David Foster Wallace once invented an organization called the “Militant Grammarians of Massachusetts” whose members boycott stores with signs reading “10 items or less.” It was a joke (from the novel Infinite Jest), but it’s not too far-fetched. Eats, Shoots & Leaves, a book that took as its primary subject the misuse of various punctuation marks, became an international best seller a few years ago, and on bookstore shelves today it has plenty of company: Between You and I: A Little Book of Bad English; The Grouchy Grammarian; The Dictionary of Disagreeable English; Lapsing Into a Comma, and so forth.

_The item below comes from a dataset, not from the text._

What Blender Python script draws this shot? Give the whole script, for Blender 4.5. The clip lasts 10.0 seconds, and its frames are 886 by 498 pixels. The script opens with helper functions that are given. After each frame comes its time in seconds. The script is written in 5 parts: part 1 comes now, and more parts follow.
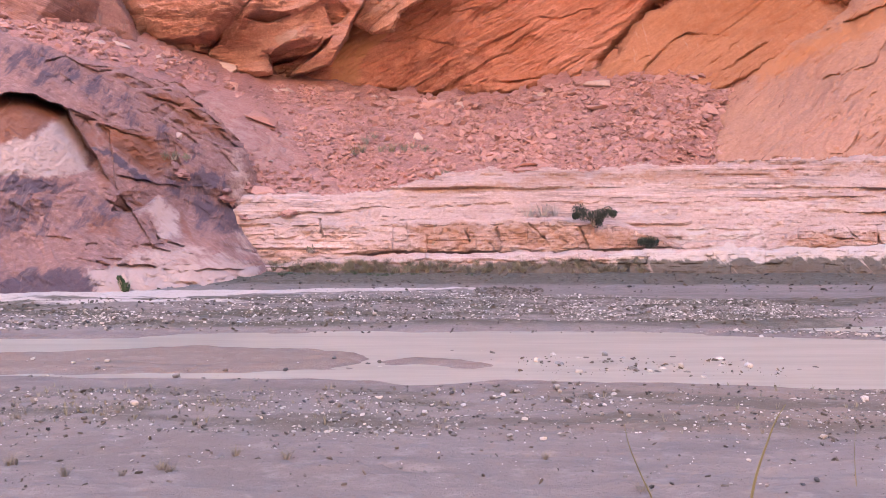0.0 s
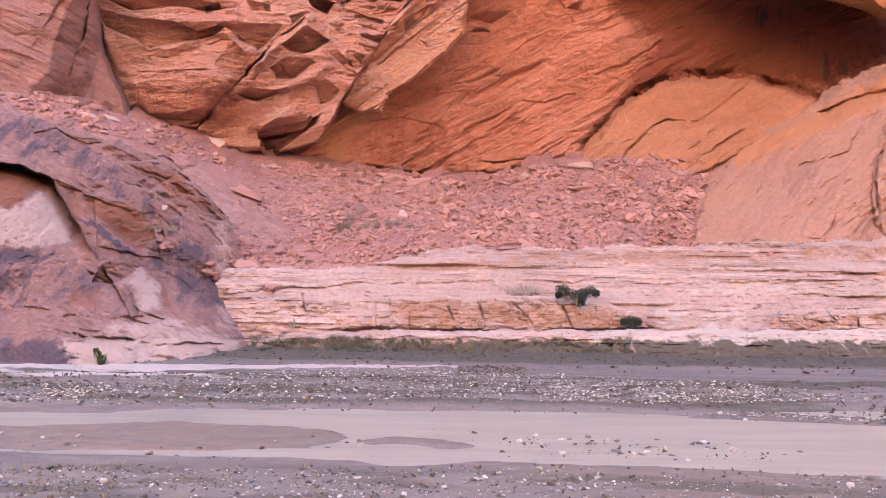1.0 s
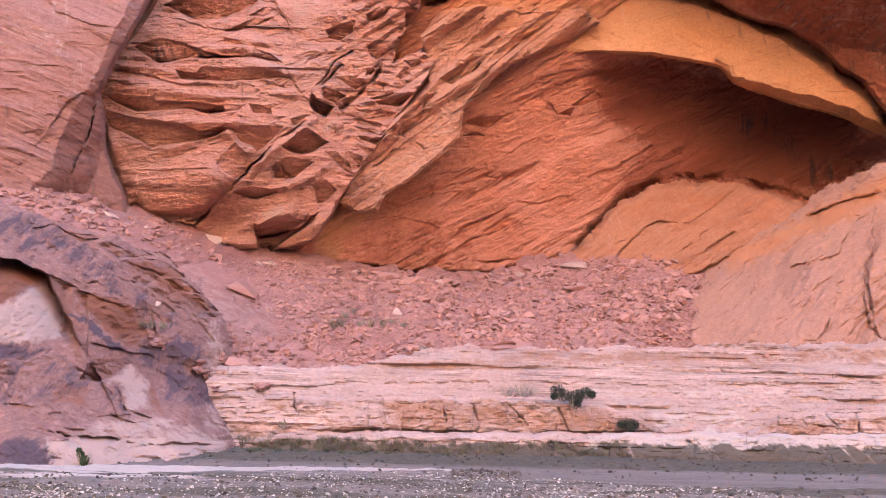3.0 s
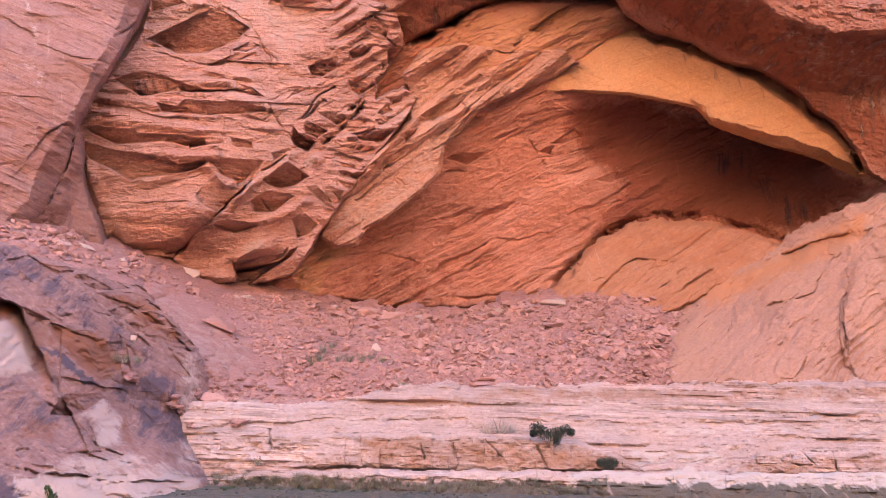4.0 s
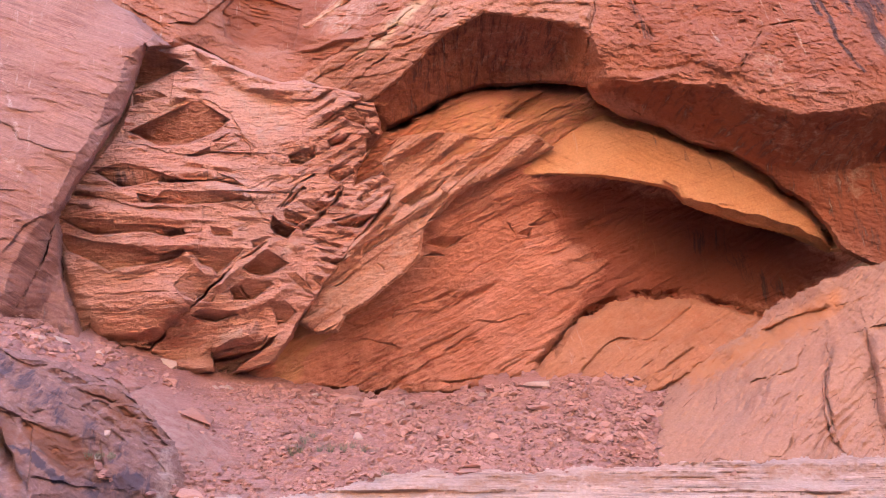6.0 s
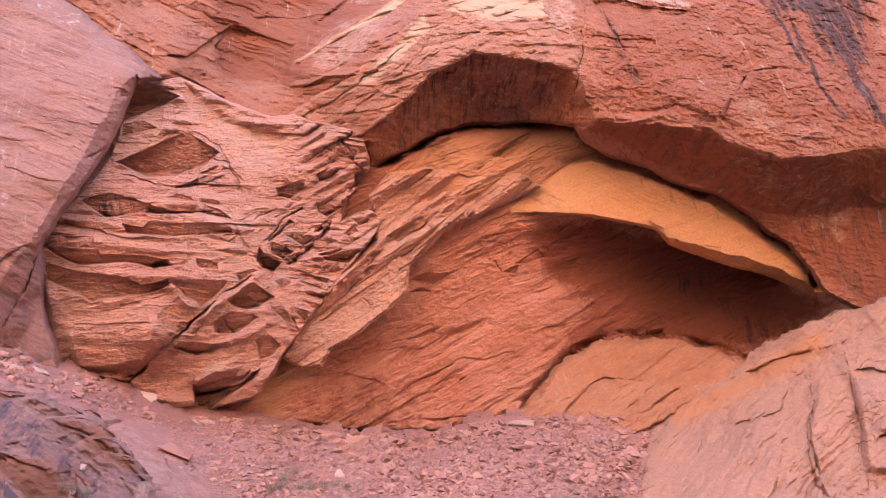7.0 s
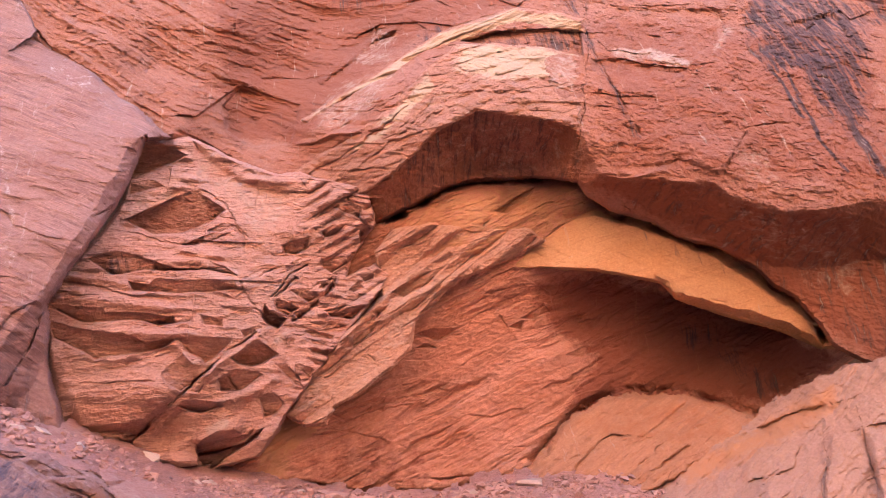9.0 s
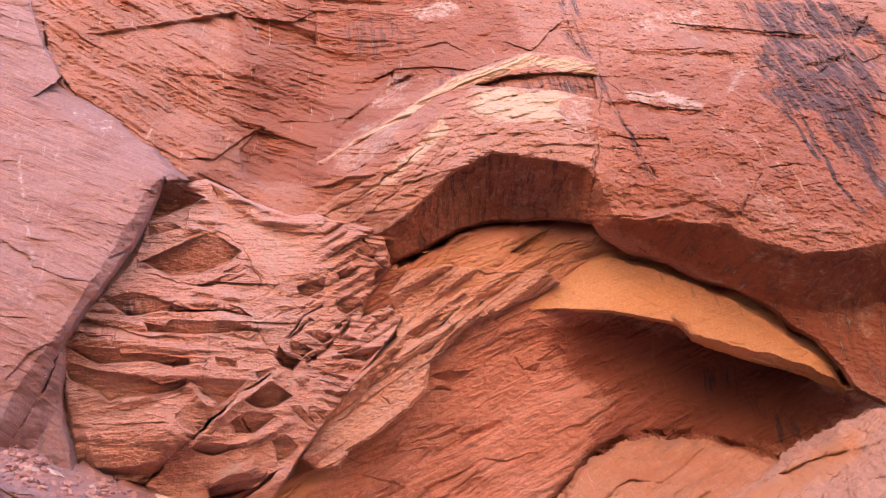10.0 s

These books tend to be written by prescriptivists—people who would dictate how language should be used. Descriptivists—those who would describe how language is actually used—have rarely had such eloquent (or prolific) spokesmen. As a result, they’re often ridiculed. Wallace, who himself is a somewhat militant grammarian, has argued that descriptivism is hopeless as a scientific endeavor: Using what people actually say and write to determine appropriate English usage is, he says, like writing an ethics textbook based on what people actually do. But descriptive linguists have finally found persuasive champions in Mark Liberman and Geoffrey Pullum, who have collected a series of essays from their blog Language Log into a new book, Far From the Madding Gerund.
The two bring usefully different styles to their arguments. Pullum, a syntactician at UC-Santa Cruz and currently a Radcliffe fellow at Harvard, can be vicious (and very funny), whether criticizing inept usage or demolishing prescriptivist myths. Liberman, a phonetician at Penn, takes a more data-driven approach, analyzing modern vocabulary, pronunciation, and grammar with custom-written computer scripts and plain old Google.